● **WHAT YOU HAVE TO DO**
Transcribe the whole listing without a single picture.

--- start ---

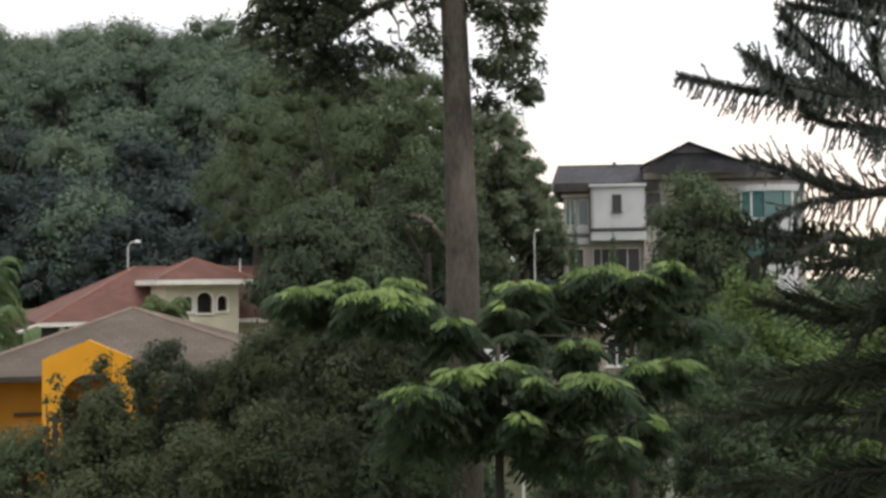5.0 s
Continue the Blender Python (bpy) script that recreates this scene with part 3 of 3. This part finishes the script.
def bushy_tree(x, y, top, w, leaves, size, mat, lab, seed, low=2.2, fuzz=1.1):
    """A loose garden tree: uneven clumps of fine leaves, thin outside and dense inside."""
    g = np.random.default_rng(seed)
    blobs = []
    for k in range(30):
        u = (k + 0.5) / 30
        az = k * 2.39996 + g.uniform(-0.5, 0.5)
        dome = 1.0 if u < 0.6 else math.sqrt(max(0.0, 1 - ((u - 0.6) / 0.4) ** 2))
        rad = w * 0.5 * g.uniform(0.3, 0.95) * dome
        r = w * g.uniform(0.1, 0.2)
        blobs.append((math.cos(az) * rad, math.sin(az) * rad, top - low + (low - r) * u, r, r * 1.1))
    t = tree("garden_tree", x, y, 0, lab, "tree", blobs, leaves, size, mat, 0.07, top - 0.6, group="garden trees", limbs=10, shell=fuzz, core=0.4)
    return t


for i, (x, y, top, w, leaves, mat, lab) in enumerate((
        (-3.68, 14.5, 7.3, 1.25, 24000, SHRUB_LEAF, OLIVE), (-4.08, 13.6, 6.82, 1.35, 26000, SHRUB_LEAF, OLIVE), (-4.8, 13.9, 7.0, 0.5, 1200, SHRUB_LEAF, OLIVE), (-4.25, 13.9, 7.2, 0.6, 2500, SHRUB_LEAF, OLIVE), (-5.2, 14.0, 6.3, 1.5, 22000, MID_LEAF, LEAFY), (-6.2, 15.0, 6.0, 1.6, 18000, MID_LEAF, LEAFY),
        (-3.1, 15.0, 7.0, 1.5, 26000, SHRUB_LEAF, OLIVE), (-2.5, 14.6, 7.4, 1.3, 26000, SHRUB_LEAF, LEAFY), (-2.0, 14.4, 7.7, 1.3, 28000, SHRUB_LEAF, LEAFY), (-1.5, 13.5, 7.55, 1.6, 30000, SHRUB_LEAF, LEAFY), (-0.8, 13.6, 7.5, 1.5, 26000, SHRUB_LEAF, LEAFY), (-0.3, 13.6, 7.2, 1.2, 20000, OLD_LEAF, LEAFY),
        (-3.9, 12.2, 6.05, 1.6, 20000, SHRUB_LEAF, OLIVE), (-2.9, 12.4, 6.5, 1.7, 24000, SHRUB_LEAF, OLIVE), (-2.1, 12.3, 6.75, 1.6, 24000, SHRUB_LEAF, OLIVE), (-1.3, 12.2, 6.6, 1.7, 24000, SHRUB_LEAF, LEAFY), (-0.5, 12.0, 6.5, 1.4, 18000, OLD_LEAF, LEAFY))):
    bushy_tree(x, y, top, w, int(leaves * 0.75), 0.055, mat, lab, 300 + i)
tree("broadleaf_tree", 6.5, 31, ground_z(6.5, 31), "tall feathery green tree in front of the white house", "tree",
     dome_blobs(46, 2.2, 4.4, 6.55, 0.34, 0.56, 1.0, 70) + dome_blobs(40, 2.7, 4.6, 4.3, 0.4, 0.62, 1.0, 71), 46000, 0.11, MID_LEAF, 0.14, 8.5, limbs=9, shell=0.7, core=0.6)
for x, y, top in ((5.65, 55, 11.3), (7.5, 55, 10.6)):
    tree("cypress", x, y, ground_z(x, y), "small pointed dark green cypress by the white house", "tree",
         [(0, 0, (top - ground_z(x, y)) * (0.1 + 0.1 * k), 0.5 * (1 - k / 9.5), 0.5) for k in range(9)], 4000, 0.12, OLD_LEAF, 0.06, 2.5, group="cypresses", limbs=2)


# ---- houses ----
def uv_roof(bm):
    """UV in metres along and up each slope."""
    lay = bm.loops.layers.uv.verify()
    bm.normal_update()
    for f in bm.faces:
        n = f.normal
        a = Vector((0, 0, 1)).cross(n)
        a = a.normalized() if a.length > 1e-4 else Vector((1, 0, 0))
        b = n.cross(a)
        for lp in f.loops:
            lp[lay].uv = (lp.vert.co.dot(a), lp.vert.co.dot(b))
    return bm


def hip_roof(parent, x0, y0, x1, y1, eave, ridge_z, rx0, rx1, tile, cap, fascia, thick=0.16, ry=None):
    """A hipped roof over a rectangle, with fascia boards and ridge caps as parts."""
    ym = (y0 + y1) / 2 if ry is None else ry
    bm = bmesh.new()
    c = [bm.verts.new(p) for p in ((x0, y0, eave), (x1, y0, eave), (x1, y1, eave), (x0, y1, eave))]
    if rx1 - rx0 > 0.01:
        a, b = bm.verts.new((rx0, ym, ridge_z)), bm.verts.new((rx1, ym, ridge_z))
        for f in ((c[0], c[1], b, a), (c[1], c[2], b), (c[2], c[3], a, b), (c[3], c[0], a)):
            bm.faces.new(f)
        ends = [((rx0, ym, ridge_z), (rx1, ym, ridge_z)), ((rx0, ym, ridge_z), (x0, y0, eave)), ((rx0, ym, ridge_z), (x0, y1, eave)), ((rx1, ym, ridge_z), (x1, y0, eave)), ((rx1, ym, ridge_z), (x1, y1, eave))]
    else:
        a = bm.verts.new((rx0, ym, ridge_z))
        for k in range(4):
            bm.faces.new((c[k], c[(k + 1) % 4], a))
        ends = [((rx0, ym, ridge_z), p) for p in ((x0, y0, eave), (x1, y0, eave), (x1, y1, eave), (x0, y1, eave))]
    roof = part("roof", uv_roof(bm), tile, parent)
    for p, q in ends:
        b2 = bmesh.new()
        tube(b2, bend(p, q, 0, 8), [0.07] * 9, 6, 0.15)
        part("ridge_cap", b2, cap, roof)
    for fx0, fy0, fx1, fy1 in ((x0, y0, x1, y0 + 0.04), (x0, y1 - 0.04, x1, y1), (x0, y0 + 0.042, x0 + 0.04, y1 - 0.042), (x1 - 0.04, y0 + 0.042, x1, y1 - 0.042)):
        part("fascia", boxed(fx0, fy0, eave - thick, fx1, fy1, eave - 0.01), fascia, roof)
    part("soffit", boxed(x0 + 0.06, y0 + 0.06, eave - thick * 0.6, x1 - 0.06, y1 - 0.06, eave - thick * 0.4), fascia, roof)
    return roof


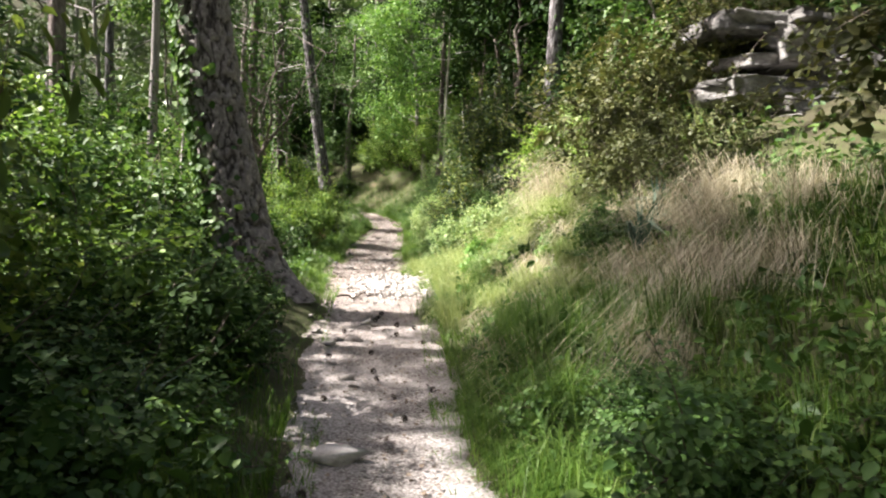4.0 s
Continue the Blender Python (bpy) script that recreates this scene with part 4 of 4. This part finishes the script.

--- end ---

● **TASK RESPONSE**
5.0 s
Continue the Blender Python (bpy) script that recreates this scene with part 3 of 3. This part finishes the script.
def bushy_tree(x, y, top, w, leaves, size, mat, lab, seed, low=2.2, fuzz=1.1):
    """A loose garden tree: uneven clumps of fine leaves, thin outside and dense inside."""
    g = np.random.default_rng(seed)
    blobs = []
    for k in range(30):
        u = (k + 0.5) / 30
        az = k * 2.39996 + g.uniform(-0.5, 0.5)
        dome = 1.0 if u < 0.6 else math.sqrt(max(0.0, 1 - ((u - 0.6) / 0.4) ** 2))
        rad = w * 0.5 * g.uniform(0.3, 0.95) * dome
        r = w * g.uniform(0.1, 0.2)
        blobs.append((math.cos(az) * rad, math.sin(az) * rad, top - low + (low - r) * u, r, r * 1.1))
    t = tree("garden_tree", x, y, 0, lab, "tree", blobs, leaves, size, mat, 0.07, top - 0.6, group="garden trees", limbs=10, shell=fuzz, core=0.4)
    return t


for i, (x, y, top, w, leaves, mat, lab) in enumerate((
        (-3.68, 14.5, 7.3, 1.25, 24000, SHRUB_LEAF, OLIVE), (-4.08, 13.6, 6.82, 1.35, 26000, SHRUB_LEAF, OLIVE), (-4.8, 13.9, 7.0, 0.5, 1200, SHRUB_LEAF, OLIVE), (-4.25, 13.9, 7.2, 0.6, 2500, SHRUB_LEAF, OLIVE), (-5.2, 14.0, 6.3, 1.5, 22000, MID_LEAF, LEAFY), (-6.2, 15.0, 6.0, 1.6, 18000, MID_LEAF, LEAFY),
        (-3.1, 15.0, 7.0, 1.5, 26000, SHRUB_LEAF, OLIVE), (-2.5, 14.6, 7.4, 1.3, 26000, SHRUB_LEAF, LEAFY), (-2.0, 14.4, 7.7, 1.3, 28000, SHRUB_LEAF, LEAFY), (-1.5, 13.5, 7.55, 1.6, 30000, SHRUB_LEAF, LEAFY), (-0.8, 13.6, 7.5, 1.5, 26000, SHRUB_LEAF, LEAFY), (-0.3, 13.6, 7.2, 1.2, 20000, OLD_LEAF, LEAFY),
        (-3.9, 12.2, 6.05, 1.6, 20000, SHRUB_LEAF, OLIVE), (-2.9, 12.4, 6.5, 1.7, 24000, SHRUB_LEAF, OLIVE), (-2.1, 12.3, 6.75, 1.6, 24000, SHRUB_LEAF, OLIVE), (-1.3, 12.2, 6.6, 1.7, 24000, SHRUB_LEAF, LEAFY), (-0.5, 12.0, 6.5, 1.4, 18000, OLD_LEAF, LEAFY))):
    bushy_tree(x, y, top, w, int(leaves * 0.75), 0.055, mat, lab, 300 + i)
tree("broadleaf_tree", 6.5, 31, ground_z(6.5, 31), "tall feathery green tree in front of the white house", "tree",
     dome_blobs(46, 2.2, 4.4, 6.55, 0.34, 0.56, 1.0, 70) + dome_blobs(40, 2.7, 4.6, 4.3, 0.4, 0.62, 1.0, 71), 46000, 0.11, MID_LEAF, 0.14, 8.5, limbs=9, shell=0.7, core=0.6)
for x, y, top in ((5.65, 55, 11.3), (7.5, 55, 10.6)):
    tree("cypress", x, y, ground_z(x, y), "small pointed dark green cypress by the white house", "tree",
         [(0, 0, (top - ground_z(x, y)) * (0.1 + 0.1 * k), 0.5 * (1 - k / 9.5), 0.5) for k in range(9)], 4000, 0.12, OLD_LEAF, 0.06, 2.5, group="cypresses", limbs=2)


# ---- houses ----
def uv_roof(bm):
    """UV in metres along and up each slope."""
    lay = bm.loops.layers.uv.verify()
    bm.normal_update()
    for f in bm.faces:
        n = f.normal
        a = Vector((0, 0, 1)).cross(n)
        a = a.normalized() if a.length > 1e-4 else Vector((1, 0, 0))
        b = n.cross(a)
        for lp in f.loops:
            lp[lay].uv = (lp.vert.co.dot(a), lp.vert.co.dot(b))
    return bm


def hip_roof(parent, x0, y0, x1, y1, eave, ridge_z, rx0, rx1, tile, cap, fascia, thick=0.16, ry=None):
    """A hipped roof over a rectangle, with fascia boards and ridge caps as parts."""
    ym = (y0 + y1) / 2 if ry is None else ry
    bm = bmesh.new()
    c = [bm.verts.new(p) for p in ((x0, y0, eave), (x1, y0, eave), (x1, y1, eave), (x0, y1, eave))]
    if rx1 - rx0 > 0.01:
        a, b = bm.verts.new((rx0, ym, ridge_z)), bm.verts.new((rx1, ym, ridge_z))
        for f in ((c[0], c[1], b, a), (c[1], c[2], b), (c[2], c[3], a, b), (c[3], c[0], a)):
            bm.faces.new(f)
        ends = [((rx0, ym, ridge_z), (rx1, ym, ridge_z)), ((rx0, ym, ridge_z), (x0, y0, eave)), ((rx0, ym, ridge_z), (x0, y1, eave)), ((rx1, ym, ridge_z), (x1, y0, eave)), ((rx1, ym, ridge_z), (x1, y1, eave))]
    else:
        a = bm.verts.new((rx0, ym, ridge_z))
        for k in range(4):
            bm.faces.new((c[k], c[(k + 1) % 4], a))
        ends = [((rx0, ym, ridge_z), p) for p in ((x0, y0, eave), (x1, y0, eave), (x1, y1, eave), (x0, y1, eave))]
    roof = part("roof", uv_roof(bm), tile, parent)
    for p, q in ends:
        b2 = bmesh.new()
        tube(b2, bend(p, q, 0, 8), [0.07] * 9, 6, 0.15)
        part("ridge_cap", b2, cap, roof)
    for fx0, fy0, fx1, fy1 in ((x0, y0, x1, y0 + 0.04), (x0, y1 - 0.04, x1, y1), (x0, y0 + 0.042, x0 + 0.04, y1 - 0.042), (x1 - 0.04, y0 + 0.042, x1, y1 - 0.042)):
        part("fascia", boxed(fx0, fy0, eave - thick, fx1, fy1, eave - 0.01), fascia, roof)
    part("soffit", boxed(x0 + 0.06, y0 + 0.06, eave - thick * 0.6, x1 - 0.06, y1 - 0.06, eave - thick * 0.4), fascia, roof)
    return roof


4.0 s
Continue the Blender Python (bpy) script that recreates this scene with part 4 of 4. This part finishes the script.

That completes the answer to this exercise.